* **Aim of the task**: Copy all of the material below exactly.

* **Available data**:
+ + + + + + +

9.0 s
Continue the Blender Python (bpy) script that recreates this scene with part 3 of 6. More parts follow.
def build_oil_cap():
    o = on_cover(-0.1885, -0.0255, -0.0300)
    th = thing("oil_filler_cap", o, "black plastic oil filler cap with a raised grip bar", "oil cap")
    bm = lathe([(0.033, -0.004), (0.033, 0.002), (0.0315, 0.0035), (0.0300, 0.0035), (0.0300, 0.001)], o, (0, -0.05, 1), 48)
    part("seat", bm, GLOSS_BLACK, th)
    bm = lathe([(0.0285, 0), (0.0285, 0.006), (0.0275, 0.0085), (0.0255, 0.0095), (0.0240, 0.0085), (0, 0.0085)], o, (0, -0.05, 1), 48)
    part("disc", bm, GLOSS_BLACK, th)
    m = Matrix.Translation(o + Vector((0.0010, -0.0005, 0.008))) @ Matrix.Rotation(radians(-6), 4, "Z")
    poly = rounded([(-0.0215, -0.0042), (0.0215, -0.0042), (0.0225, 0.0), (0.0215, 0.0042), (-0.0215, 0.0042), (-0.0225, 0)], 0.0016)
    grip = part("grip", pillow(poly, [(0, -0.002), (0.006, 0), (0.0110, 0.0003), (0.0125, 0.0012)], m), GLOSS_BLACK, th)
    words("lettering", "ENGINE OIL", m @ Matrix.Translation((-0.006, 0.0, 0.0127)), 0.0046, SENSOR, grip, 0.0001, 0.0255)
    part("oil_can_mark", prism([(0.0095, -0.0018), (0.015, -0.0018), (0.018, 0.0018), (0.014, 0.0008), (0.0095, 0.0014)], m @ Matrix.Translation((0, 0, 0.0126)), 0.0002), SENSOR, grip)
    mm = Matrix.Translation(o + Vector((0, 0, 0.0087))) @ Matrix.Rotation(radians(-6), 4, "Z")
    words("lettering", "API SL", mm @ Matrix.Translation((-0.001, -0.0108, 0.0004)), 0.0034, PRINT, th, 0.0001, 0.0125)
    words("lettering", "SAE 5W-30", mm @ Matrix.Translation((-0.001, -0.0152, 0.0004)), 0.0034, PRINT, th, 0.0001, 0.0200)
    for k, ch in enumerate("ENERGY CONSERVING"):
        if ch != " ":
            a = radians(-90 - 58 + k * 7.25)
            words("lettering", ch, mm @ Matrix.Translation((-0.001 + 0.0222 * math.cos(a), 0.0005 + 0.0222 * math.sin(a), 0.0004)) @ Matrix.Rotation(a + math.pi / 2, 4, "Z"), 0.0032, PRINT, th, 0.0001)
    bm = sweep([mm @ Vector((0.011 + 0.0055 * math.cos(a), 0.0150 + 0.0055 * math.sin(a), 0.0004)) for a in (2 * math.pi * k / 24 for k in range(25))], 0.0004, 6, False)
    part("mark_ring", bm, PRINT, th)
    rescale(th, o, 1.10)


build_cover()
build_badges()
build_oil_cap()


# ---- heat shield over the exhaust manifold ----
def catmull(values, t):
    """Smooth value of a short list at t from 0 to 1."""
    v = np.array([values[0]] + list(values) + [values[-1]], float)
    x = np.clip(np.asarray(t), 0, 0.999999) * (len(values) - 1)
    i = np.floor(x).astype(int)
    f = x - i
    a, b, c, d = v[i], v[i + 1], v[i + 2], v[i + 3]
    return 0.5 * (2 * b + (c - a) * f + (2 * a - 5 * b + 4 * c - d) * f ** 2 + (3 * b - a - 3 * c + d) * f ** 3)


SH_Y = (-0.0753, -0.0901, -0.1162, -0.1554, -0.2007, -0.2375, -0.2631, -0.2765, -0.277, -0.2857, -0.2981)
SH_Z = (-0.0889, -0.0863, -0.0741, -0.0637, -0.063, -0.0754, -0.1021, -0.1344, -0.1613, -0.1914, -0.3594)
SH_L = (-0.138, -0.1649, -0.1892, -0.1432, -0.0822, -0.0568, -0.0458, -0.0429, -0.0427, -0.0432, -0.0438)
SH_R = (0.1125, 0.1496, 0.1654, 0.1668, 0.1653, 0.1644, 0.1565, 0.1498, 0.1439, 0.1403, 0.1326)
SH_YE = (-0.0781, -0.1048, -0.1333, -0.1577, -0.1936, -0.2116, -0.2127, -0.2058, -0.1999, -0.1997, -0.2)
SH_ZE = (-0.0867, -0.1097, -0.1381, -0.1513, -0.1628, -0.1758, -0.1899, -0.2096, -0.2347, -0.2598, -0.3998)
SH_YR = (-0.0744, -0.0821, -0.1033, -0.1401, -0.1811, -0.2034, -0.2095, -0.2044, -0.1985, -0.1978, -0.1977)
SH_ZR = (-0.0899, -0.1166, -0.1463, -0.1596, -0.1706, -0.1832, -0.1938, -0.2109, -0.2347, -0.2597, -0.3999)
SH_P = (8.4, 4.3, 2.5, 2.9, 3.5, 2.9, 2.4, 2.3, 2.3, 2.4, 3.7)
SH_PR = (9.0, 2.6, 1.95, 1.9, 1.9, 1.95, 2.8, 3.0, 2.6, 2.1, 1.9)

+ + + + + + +

* **Solution**:
9.0 s
Continue the Blender Python (bpy) script that recreates this scene with part 3 of 6. More parts follow.
def build_oil_cap():
    o = on_cover(-0.1885, -0.0255, -0.0300)
    th = thing("oil_filler_cap", o, "black plastic oil filler cap with a raised grip bar", "oil cap")
    bm = lathe([(0.033, -0.004), (0.033, 0.002), (0.0315, 0.0035), (0.0300, 0.0035), (0.0300, 0.001)], o, (0, -0.05, 1), 48)
    part("seat", bm, GLOSS_BLACK, th)
    bm = lathe([(0.0285, 0), (0.0285, 0.006), (0.0275, 0.0085), (0.0255, 0.0095), (0.0240, 0.0085), (0, 0.0085)], o, (0, -0.05, 1), 48)
    part("disc", bm, GLOSS_BLACK, th)
    m = Matrix.Translation(o + Vector((0.0010, -0.0005, 0.008))) @ Matrix.Rotation(radians(-6), 4, "Z")
    poly = rounded([(-0.0215, -0.0042), (0.0215, -0.0042), (0.0225, 0.0), (0.0215, 0.0042), (-0.0215, 0.0042), (-0.0225, 0)], 0.0016)
    grip = part("grip", pillow(poly, [(0, -0.002), (0.006, 0), (0.0110, 0.0003), (0.0125, 0.0012)], m), GLOSS_BLACK, th)
    words("lettering", "ENGINE OIL", m @ Matrix.Translation((-0.006, 0.0, 0.0127)), 0.0046, SENSOR, grip, 0.0001, 0.0255)
    part("oil_can_mark", prism([(0.0095, -0.0018), (0.015, -0.0018), (0.018, 0.0018), (0.014, 0.0008), (0.0095, 0.0014)], m @ Matrix.Translation((0, 0, 0.0126)), 0.0002), SENSOR, grip)
    mm = Matrix.Translation(o + Vector((0, 0, 0.0087))) @ Matrix.Rotation(radians(-6), 4, "Z")
    words("lettering", "API SL", mm @ Matrix.Translation((-0.001, -0.0108, 0.0004)), 0.0034, PRINT, th, 0.0001, 0.0125)
    words("lettering", "SAE 5W-30", mm @ Matrix.Translation((-0.001, -0.0152, 0.0004)), 0.0034, PRINT, th, 0.0001, 0.0200)
    for k, ch in enumerate("ENERGY CONSERVING"):
        if ch != " ":
            a = radians(-90 - 58 + k * 7.25)
            words("lettering", ch, mm @ Matrix.Translation((-0.001 + 0.0222 * math.cos(a), 0.0005 + 0.0222 * math.sin(a), 0.0004)) @ Matrix.Rotation(a + math.pi / 2, 4, "Z"), 0.0032, PRINT, th, 0.0001)
    bm = sweep([mm @ Vector((0.011 + 0.0055 * math.cos(a), 0.0150 + 0.0055 * math.sin(a), 0.0004)) for a in (2 * math.pi * k / 24 for k in range(25))], 0.0004, 6, False)
    part("mark_ring", bm, PRINT, th)
    rescale(th, o, 1.10)


build_cover()
build_badges()
build_oil_cap()


# ---- heat shield over the exhaust manifold ----
def catmull(values, t):
    """Smooth value of a short list at t from 0 to 1."""
    v = np.array([values[0]] + list(values) + [values[-1]], float)
    x = np.clip(np.asarray(t), 0, 0.999999) * (len(values) - 1)
    i = np.floor(x).astype(int)
    f = x - i
    a, b, c, d = v[i], v[i + 1], v[i + 2], v[i + 3]
    return 0.5 * (2 * b + (c - a) * f + (2 * a - 5 * b + 4 * c - d) * f ** 2 + (3 * b - a - 3 * c + d) * f ** 3)


SH_Y = (-0.0753, -0.0901, -0.1162, -0.1554, -0.2007, -0.2375, -0.2631, -0.2765, -0.277, -0.2857, -0.2981)
SH_Z = (-0.0889, -0.0863, -0.0741, -0.0637, -0.063, -0.0754, -0.1021, -0.1344, -0.1613, -0.1914, -0.3594)
SH_L = (-0.138, -0.1649, -0.1892, -0.1432, -0.0822, -0.0568, -0.0458, -0.0429, -0.0427, -0.0432, -0.0438)
SH_R = (0.1125, 0.1496, 0.1654, 0.1668, 0.1653, 0.1644, 0.1565, 0.1498, 0.1439, 0.1403, 0.1326)
SH_YE = (-0.0781, -0.1048, -0.1333, -0.1577, -0.1936, -0.2116, -0.2127, -0.2058, -0.1999, -0.1997, -0.2)
SH_ZE = (-0.0867, -0.1097, -0.1381, -0.1513, -0.1628, -0.1758, -0.1899, -0.2096, -0.2347, -0.2598, -0.3998)
SH_YR = (-0.0744, -0.0821, -0.1033, -0.1401, -0.1811, -0.2034, -0.2095, -0.2044, -0.1985, -0.1978, -0.1977)
SH_ZR = (-0.0899, -0.1166, -0.1463, -0.1596, -0.1706, -0.1832, -0.1938, -0.2109, -0.2347, -0.2597, -0.3999)
SH_P = (8.4, 4.3, 2.5, 2.9, 3.5, 2.9, 2.4, 2.3, 2.3, 2.4, 3.7)
SH_PR = (9.0, 2.6, 1.95, 1.9, 1.9, 1.95, 2.8, 3.0, 2.6, 2.1, 1.9)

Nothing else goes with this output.